- Born: 1941 (age 84–85)
- Education: University of New Hampshire; University of California, Berkeley
- Occupations: Historian, author, professor
- Employer: University of Connecticut (Professor Emeritus)
- Notable work: The Origins of the Cold War; On Every Front: The Making of the Cold War; Contesting Castro

= Thomas G. Paterson =

American historian of U.S. foreign relations

Thomas G. Paterson (born 1941) is an American historian of United States foreign relations, best known for his work on the origins and development of the Cold War and U.S.–Latin American relations. He is professor emeritus of History at the University of Connecticut, where he taught from 1967 until his retirement in 1997. Paterson is the author and editor of numerous books and textbooks on American foreign relations and the Cold War.

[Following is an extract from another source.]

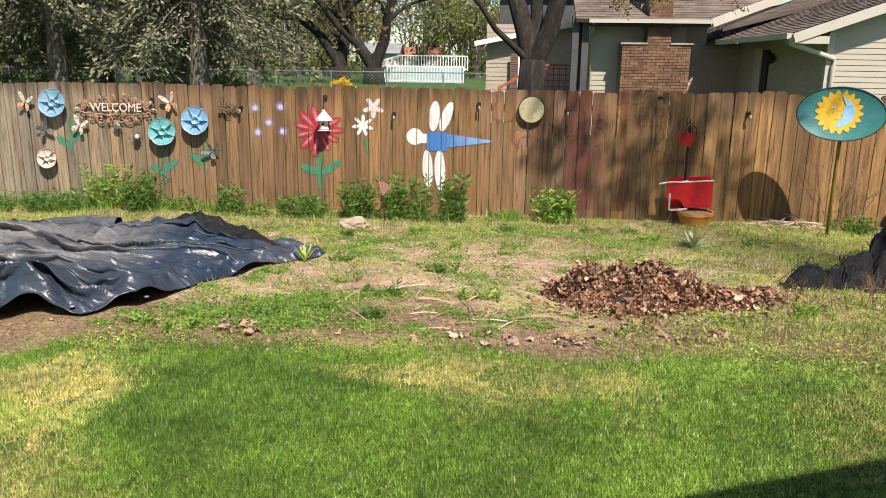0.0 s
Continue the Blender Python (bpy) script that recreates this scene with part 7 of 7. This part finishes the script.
def butterfly(x, z, s, upper, lower, label, tilt):
    t = thing("butterfly_ornament", label, "ornament", "metal insects on the fence", at=pose(x, 9.575, z, 0, tilt, 0))
    for f in (-1, 1):
        up = [(0, 0.0), (0.25, 0.10), (0.62, 0.52), (0.78, 0.92), (0.58, 0.98), (0.30, 0.72), (0.06, 0.28)]
        lo = [(0, 0.02), (0.06, -0.20), (0.22, -0.52), (0.40, -0.66), (0.56, -0.52), (0.60, -0.22), (0.34, 0.02)]
        for nm, ol, mt in (("upper_wing", up, upper), ("lower_wing", lo, lower)):
            b = Build()
            n = len(ol)
            vs = [(f * px * s, -abs(px) * s * 0.35, pz * s) for px, pz in ol]
            vs2 = [(a, bb - 0.004, c) for a, bb, c in vs]
            b.add(vs + vs2, [tuple(range(n)), tuple(range(2 * n - 1, n - 1, -1))] + [(i, n + i, n + (i + 1) % n, (i + 1) % n) for i in range(n)])
            w = part(nm, b, mt, t)
            for px, pz in (ol[3], ol[4]):
                part("wing_spot", Build().lathe([(0.05 * s, 0), (0.05 * s, 0.004), (0.02 * s, 0.006)], 10), PEWTER, w, at=pose(f * px * 0.72 * s, -abs(px) * 0.72 * s * 0.35 - 0.005, pz * 0.74 * s, 90))
        part("antenna", Build().tube([(0, -0.01, 0.3 * s), (f * 0.1 * s, -0.02, 0.55 * s), (f * 0.2 * s, -0.02, 0.68 * s)], 0.0022, 4), PEWTER, t)
    part("body", Build().tube([(0, -0.012, -0.35 * s), (0, -0.014, 0), (0, -0.012, 0.34 * s)], [0.03 * s, 0.07 * s, 0.04 * s], 8), PEWTER, t, soft=True)
    part("pin", Build().tube([(0, 0, 0), (0, 0.05, 0)], 0.004, 5), BLACK_IRON, t)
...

== Early life and education ==
Thomas G. Paterson was born in 1941. He completed his undergraduate education at the University of New Hampshire and received his graduate training at the University of California, Berkeley. His scholarly interests developed around U.S. foreign policy, the origins of the Cold War, and U.S.–Cuban relations.

== Academic career ==
Paterson joined the faculty of the University of Connecticut in 1967 and remained there for thirty years, becoming a leading figure in the field of U.S. diplomatic history. Following his retirement in 1997, he was honored by colleagues and former students for his contributions to the study and teaching of American foreign relations. His textbooks and edited volumes have been widely used in undergraduate and graduate instruction.

== Research and reception ==
Paterson's scholarship focuses on the origins and conduct of the Cold War, U.S. policy toward Cuba and Latin America, and broader themes in American imperialism and containment. He has written monographs and edited volumes that have been used as both scholarly resources and classroom texts. Reviewers and historians have cited his work in debates on containment, U.S. foreign policy decision-making, and the history of U.S.–Cuban relations.

== Selected works ==
- The Origins of the Cold War (1970).
- Cold War Critics (1971)
- Soviet-American Confrontation (1973)
- On Every Front: The Making and Unmaking of the Cold War (1980).
- Meeting the Communist Threat: Truman to Reagan (Oxford University Press, 1988).
- Contesting Castro: The United States and the Triumph of the Cuban Revolution (1994).
- (coauthor / editor) American Foreign Relations: A History (textbook; multiple editions).

== Archives ==
Paterson's papers (including research materials and correspondence) are described in archival finding aids and repositories.